Volker März

- Was siehst du in deinem Schlamm?

Ich sehe eine Ausstellungseröffnung in einer Kunstgalerie.

- Gute Kunst?

Soviel ich sehen kann geht es ausschließlich um den Holocaust: Bilder von Konzentrationslagern, Öfen, Leichenberge, KZKleidung.

- Sind viele Besucher dort?

Ja, sehr viele – die Galerie ist überfüllt ... niemand steht vor der Tür.

- Und was machen die Besucher so dicht gedrängt – sind sie betroffen? Diskutieren sie?

Nein ... ich sehe, dass sich alle küssen und zwar sehr scheu mit Zungenkuss.

- Zungenkuss?

Ja – ich weiss nicht wieso, aber alle küssen sich mit offenen Mündern und mit den Zungen, ohne sich zu umarmen.

- Hat der Künstler sie dazu aufgefordert?

Das weiß ich nicht

-Wollen sie vom Thema ablenken?

Kann sein ... aber es mutet auch sehr einvernehmlich an – es ist ein schönes Bild ... und vielleicht sind die Besucher letztendlich nur froh, dass sie überleben, - vielleicht haben sie zum ersten mal erkannt, dass nicht nur die maschinelle Vernichtung oder Versklavung des Anderen seit Jahrtausenden weltweit menschlich ist, sondern auch, dass die Überwindung der Angst vor dem Anderen durch Annäherung und intime Berührung ebenso menschlich sein könnte.

- ...oder sie wollen, statt Kunst zu konsumieren, ihr eigenes kleines Leben ab heute zu einem selbstbestimmten Kunstwerk machen?!

 

- Mein Liebster du da im Schlamm, warum faselst du in deinen mir beschriebenen neuen Bildern immerzu von Sternen und Eseln?

Mein liebster Immerzufragender, du da draußen immerzu Ausserhalbseiender, warum kommst du nicht in den Schlamm, dann kannst du es selber sehen ...

- Ich habe genug zu tun mit dem Hier und Jetzt. Sag schon, ist es ein religiöses Motiv?

Nein, es geht um einen Aphorismus von Nietzsche, der besagt, dass man noch genug Chaos in sich haben sollte um Sterne zu gebären ...

- Das kenne ich ... und? Was für Sterne werden das sein? Und was meint er mit Chaos?

Eine Sternengeburt muss sehr schmerzhaft sein.

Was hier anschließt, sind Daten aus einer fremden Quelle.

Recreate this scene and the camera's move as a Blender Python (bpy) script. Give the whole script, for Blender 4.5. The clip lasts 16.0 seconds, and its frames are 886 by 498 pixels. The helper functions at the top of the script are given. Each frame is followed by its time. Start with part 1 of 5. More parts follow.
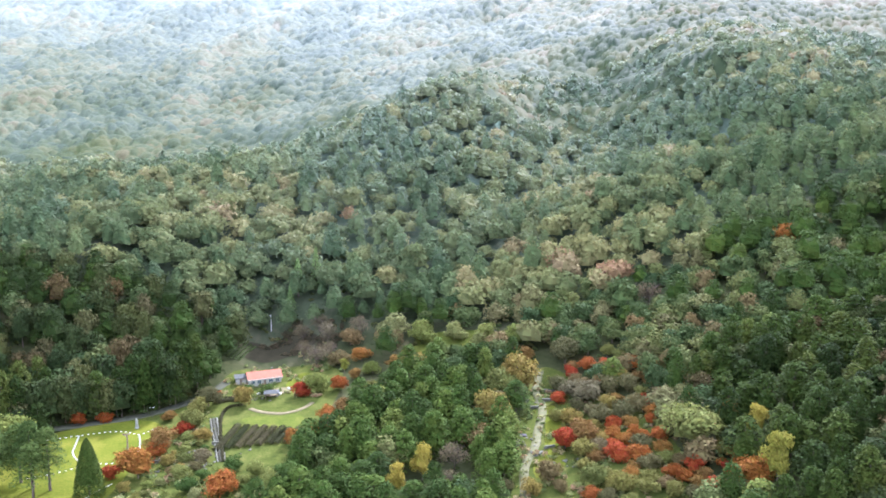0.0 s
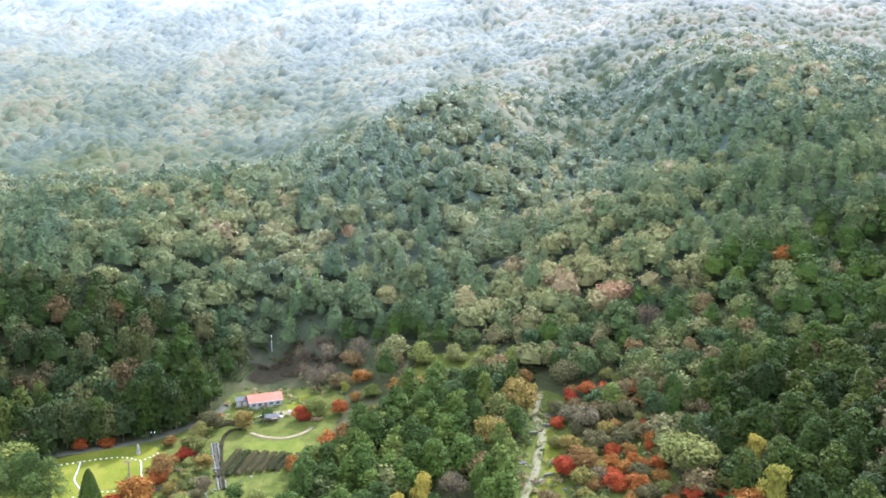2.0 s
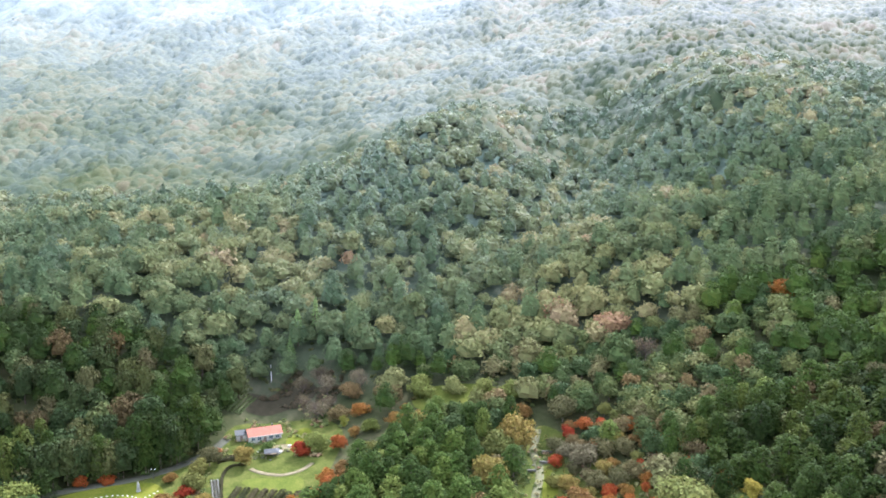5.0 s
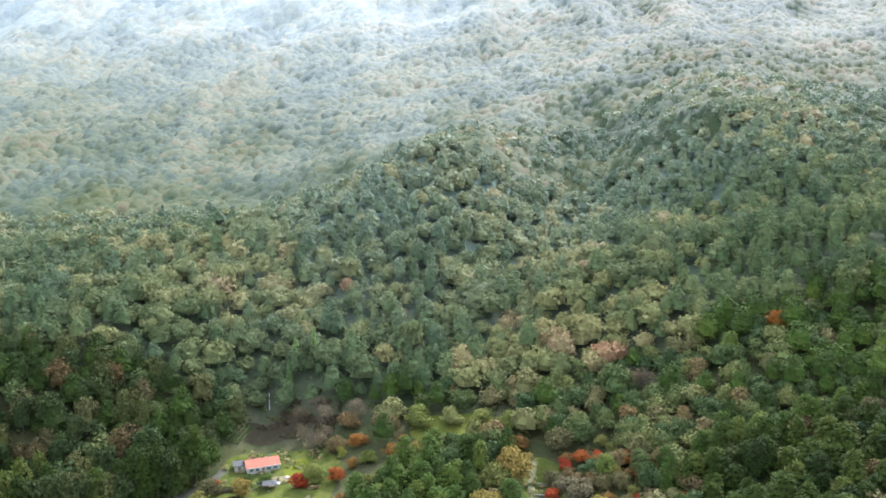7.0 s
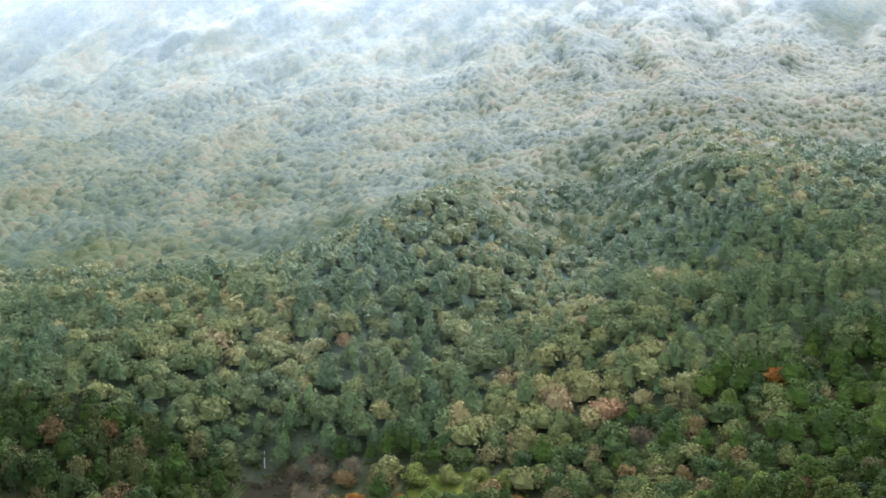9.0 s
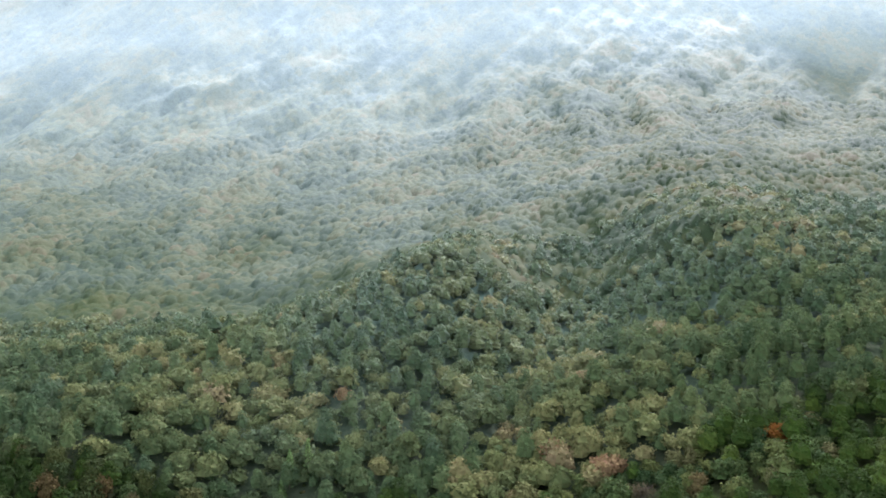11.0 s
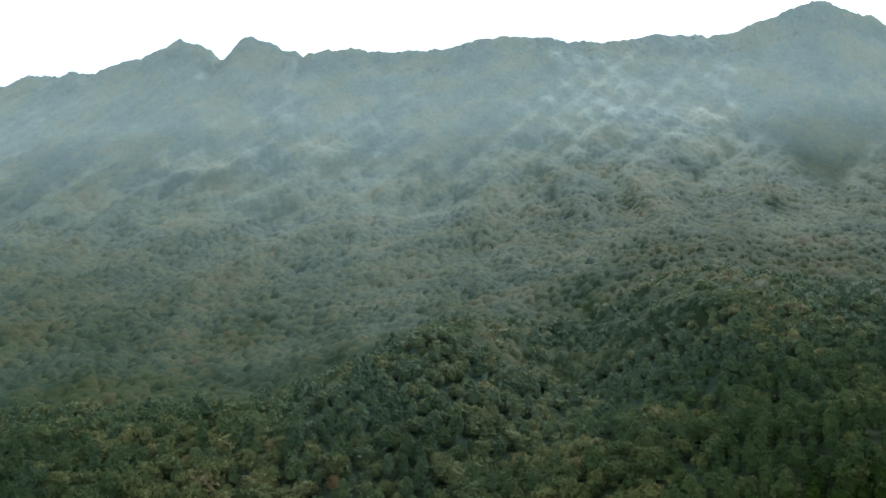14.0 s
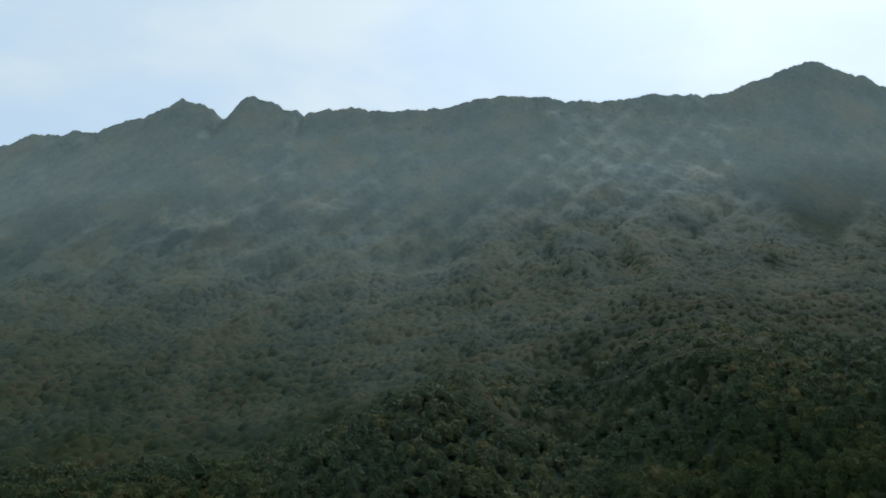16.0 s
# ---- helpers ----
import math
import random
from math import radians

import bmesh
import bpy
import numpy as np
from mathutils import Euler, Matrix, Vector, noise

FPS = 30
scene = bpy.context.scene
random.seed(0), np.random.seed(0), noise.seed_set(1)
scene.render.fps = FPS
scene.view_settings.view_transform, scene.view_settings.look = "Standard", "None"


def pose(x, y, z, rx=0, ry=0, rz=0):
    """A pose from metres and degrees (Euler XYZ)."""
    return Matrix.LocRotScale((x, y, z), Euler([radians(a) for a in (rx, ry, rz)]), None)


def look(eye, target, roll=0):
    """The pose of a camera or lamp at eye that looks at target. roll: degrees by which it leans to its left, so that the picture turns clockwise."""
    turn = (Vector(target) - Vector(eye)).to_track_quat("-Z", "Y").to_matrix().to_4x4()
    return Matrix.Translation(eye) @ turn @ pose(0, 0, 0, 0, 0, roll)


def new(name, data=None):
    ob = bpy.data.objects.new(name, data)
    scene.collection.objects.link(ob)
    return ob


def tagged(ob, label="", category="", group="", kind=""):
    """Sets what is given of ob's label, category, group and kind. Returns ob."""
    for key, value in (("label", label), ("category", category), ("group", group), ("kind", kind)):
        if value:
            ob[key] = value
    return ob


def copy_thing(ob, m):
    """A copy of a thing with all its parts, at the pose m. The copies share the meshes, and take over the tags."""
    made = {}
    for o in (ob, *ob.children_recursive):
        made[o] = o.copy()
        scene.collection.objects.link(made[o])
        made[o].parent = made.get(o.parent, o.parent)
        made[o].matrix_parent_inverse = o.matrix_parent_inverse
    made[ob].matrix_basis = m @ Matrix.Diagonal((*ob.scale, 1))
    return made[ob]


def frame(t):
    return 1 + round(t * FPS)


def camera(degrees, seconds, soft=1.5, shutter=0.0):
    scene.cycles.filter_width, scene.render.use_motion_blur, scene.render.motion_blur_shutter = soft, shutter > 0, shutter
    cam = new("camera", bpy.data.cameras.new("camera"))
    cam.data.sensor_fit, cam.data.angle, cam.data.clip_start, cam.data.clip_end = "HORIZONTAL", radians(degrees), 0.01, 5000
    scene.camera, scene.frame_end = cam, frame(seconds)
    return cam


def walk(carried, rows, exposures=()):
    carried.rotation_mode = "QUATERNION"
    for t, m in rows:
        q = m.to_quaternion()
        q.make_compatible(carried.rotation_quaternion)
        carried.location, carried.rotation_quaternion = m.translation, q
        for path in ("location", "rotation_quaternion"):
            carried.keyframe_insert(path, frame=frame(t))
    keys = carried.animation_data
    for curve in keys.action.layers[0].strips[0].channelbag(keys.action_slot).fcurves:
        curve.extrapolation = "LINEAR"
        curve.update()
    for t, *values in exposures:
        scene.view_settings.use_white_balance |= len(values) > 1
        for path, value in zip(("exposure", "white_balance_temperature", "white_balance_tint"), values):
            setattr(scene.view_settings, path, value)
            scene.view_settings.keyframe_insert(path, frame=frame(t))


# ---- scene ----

Mit Sicherheit, wird es den Gebärenden verbrennen, zerfetzen ... also nimmt der Esel den gesamten Schmerz auf sich, weil er meint, er habe noch genug Wirrnis in sich, um das Leben in seiner unauflösbaren Widersprüchlichkeit lustvoll zu empfinden – um den Unsinn zuzulassen – die Leidenschaftsfähigkeit zu erhalten, denn dafür steht der Stern! Alle Angst in ein unendlich stilles Glück zu verwandeln ... nicht nur in Gehorsam, in kurz kriechende Atemzüge, sondern in einen langen Atem ausserhalb aller Systeme, Gebote, Gesetze, Regeln + momentaner Haltegriffe ... um damit mehrere Wahrheiten für ein und dasselbe zuzulassen ... und um ...

-Wow!!!

Spotte du nur - Esel sind auch nur Menschen – aber größer – störrischer – belastbarer ... und schöner

- Schöner – da magst du Recht haben

... und erotischer

- ...auch das!

Eine weichere und größere Schnauze

- Ok

Ach einfach alles ist besser ausgebildet als bei einem Menschen.

- Trotzdem benutzt man sie – sind sie dem Menschen Untertan

Das scheint nur so

-Warum

Der Esel denkt sich seinen Teil ...und schweigt

- Nicht immer – manchmal klagt er aber auch ganz schön laut: IA IA IA

Zu Recht, denn das ist der Moment, in dem er Sterne gebiert.